• _STORED DATA_:
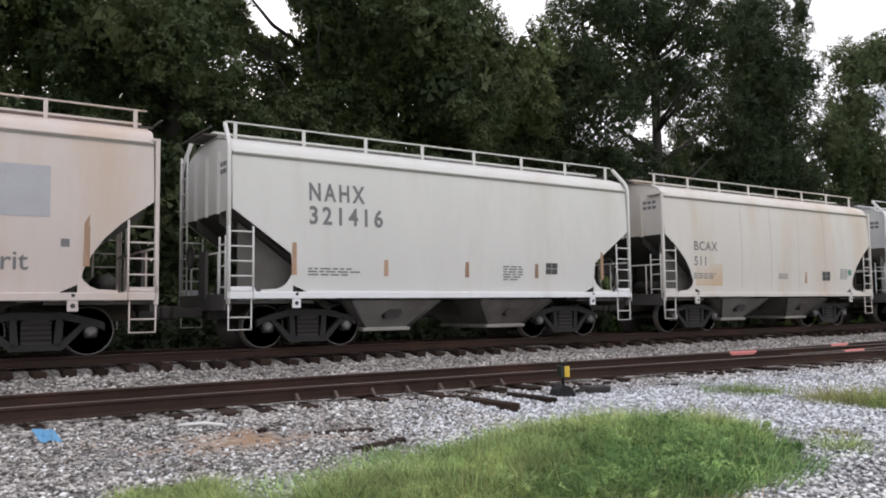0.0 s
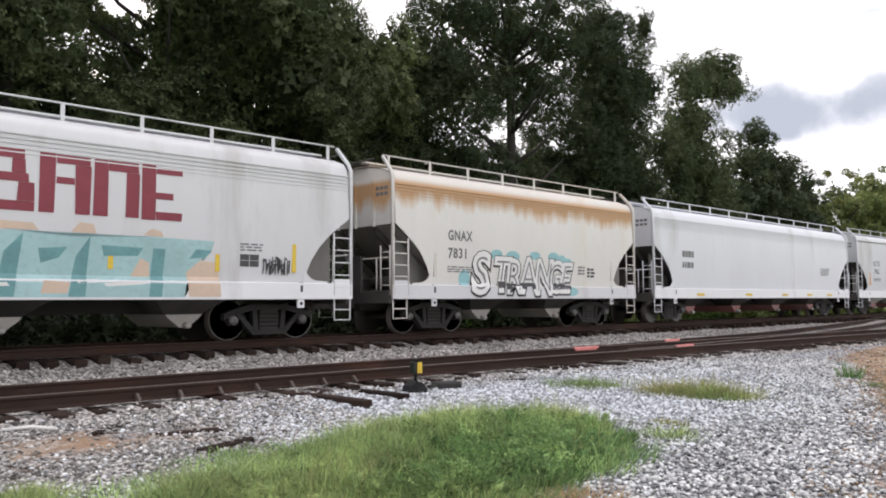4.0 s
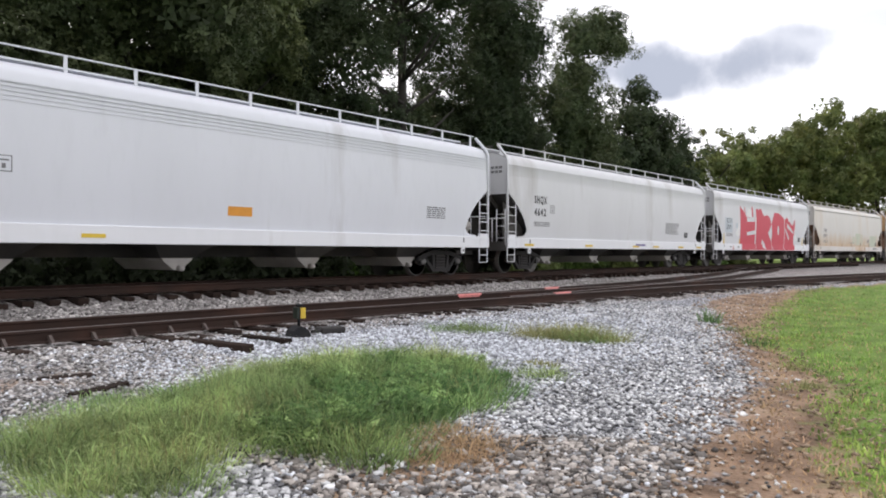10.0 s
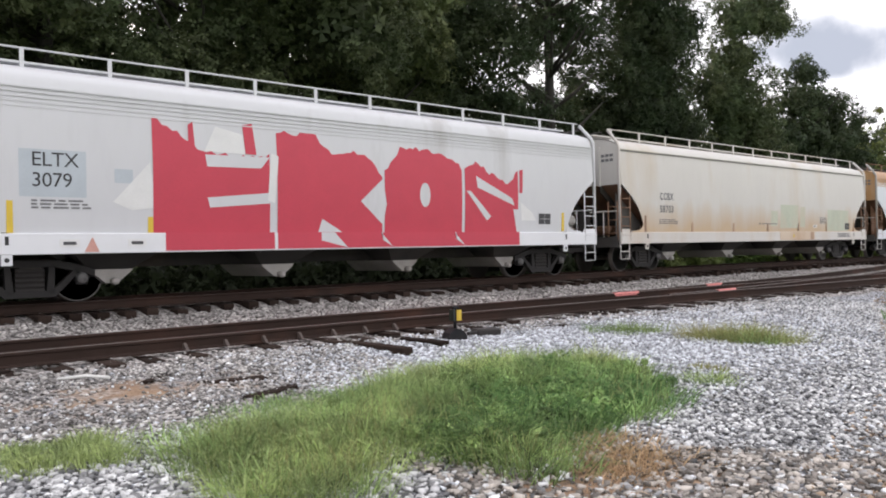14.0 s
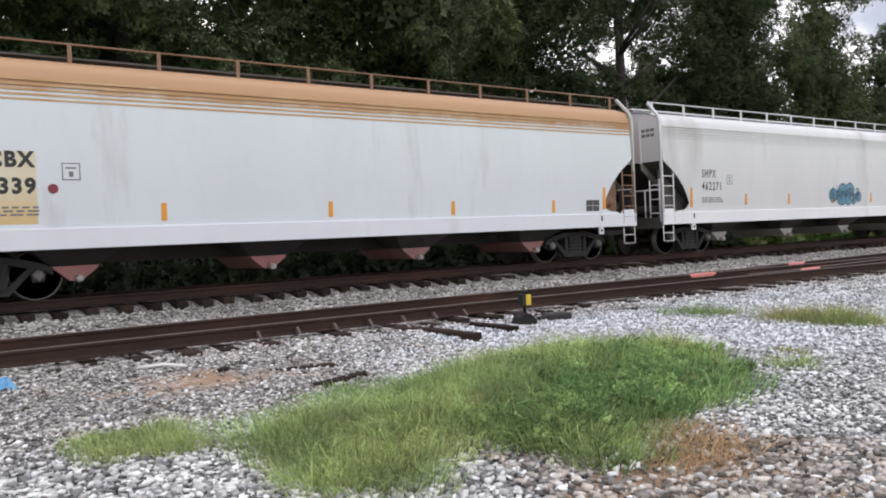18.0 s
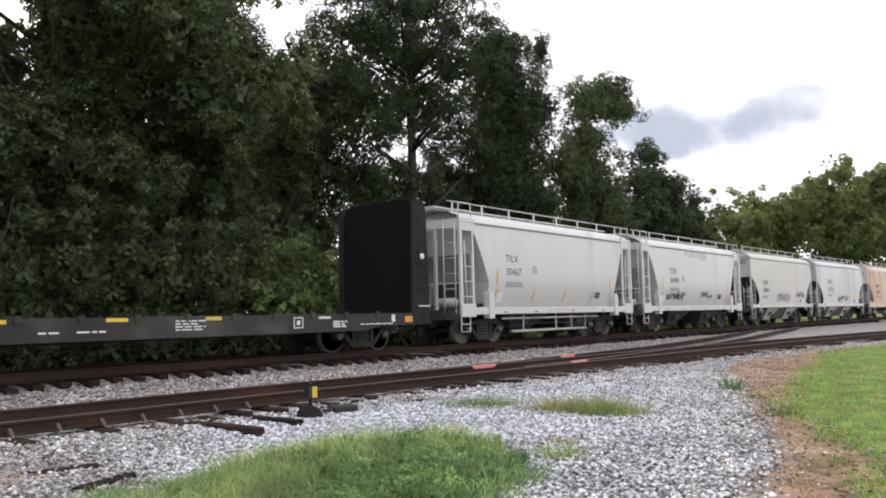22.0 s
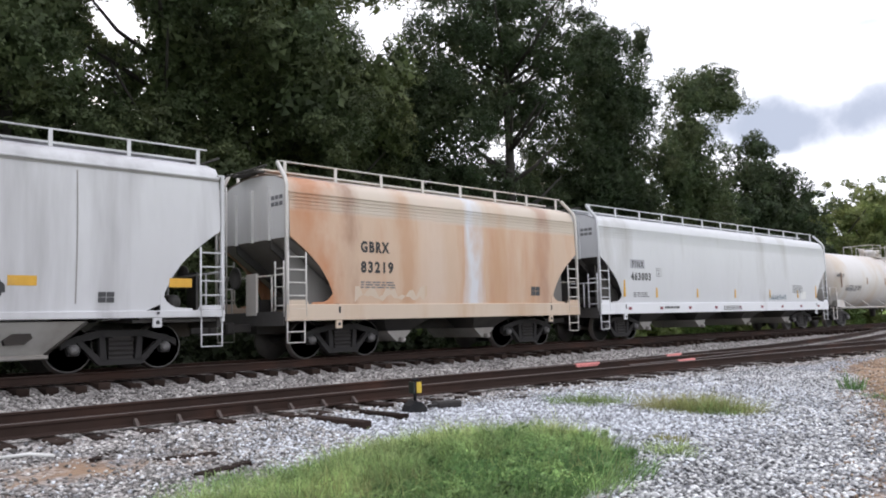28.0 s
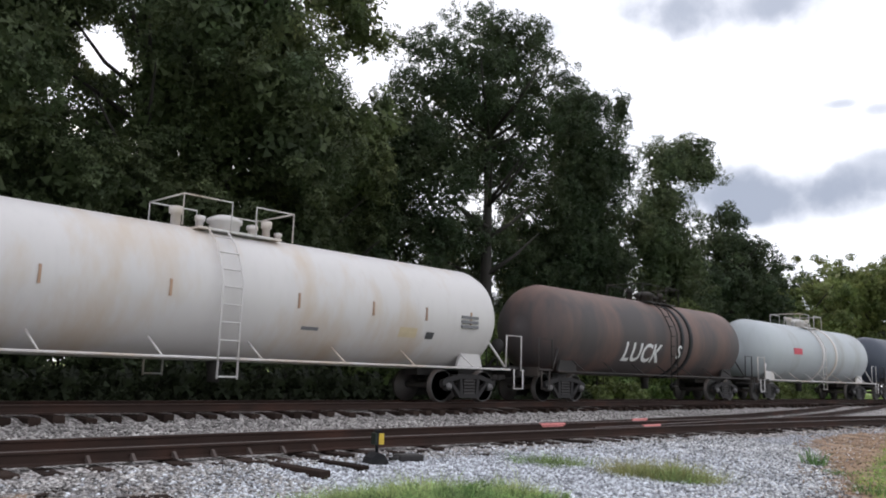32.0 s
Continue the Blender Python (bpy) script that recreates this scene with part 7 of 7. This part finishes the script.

• _REQUIRED TASK_:
Without the images, write out each line of the data verbatim.

• _RESPONSE TO THE EXERCISE_:
0.0 s
4.0 s
10.0 s
14.0 s
18.0 s
22.0 s
28.0 s
32.0 s
Continue the Blender Python (bpy) script that recreates this scene with part 7 of 7. This part finishes the script.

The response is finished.